Use the Cholesky factorization of \(\bA_1\) to solve \(\bA_1\bx = (3, 4)^T\) via forward then backward substitution.
In NumPy, np.linalg.cholesky(A) raises LinAlgError if \(\bA\) is not SPD. Write code to attempt Cholesky on each matrix above and handle the exception. What does a LinAlgError tell you about the matrix?
(Condition Number of SPD Matrices) For an SPD matrix with eigenvalues \(\lambda_1 \leq \lambda_2 \leq \cdots \leq \lambda_n\), the 2-norm condition number is \(\kappa_2(\bA) = \lambda_n / \lambda_1\).
Prove this formula using the result above. ()
For \(\bA = \begin{pmatrix} 10 & 0 \\ 0 & 0.01 \end{pmatrix}\), what is \(\kappa_2(\bA)\)? What does this imply for solving \(\bA\bx = \bb\)?

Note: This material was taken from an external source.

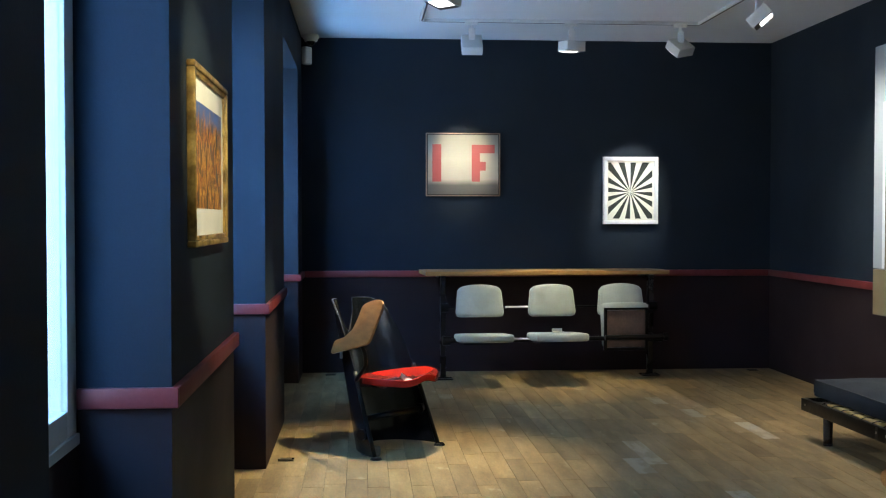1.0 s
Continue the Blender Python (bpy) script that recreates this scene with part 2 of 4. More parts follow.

The Cholesky factor \(\bL\) satisfies \(\kappa_2(\bL) = \sqrt{\kappa_2(\bA)}\). Why is this numerically significant? (Think: solving \(\bL\by = \bc\) and \(\bL^T\bx = \by\) each introduces what error?)
In NumPy, compute np.linalg.cond(A) for an SPD matrix and verify it matches \(\lambda_{\max}/\lambda_{\min}\) from np.linalg.eigvalsh(A).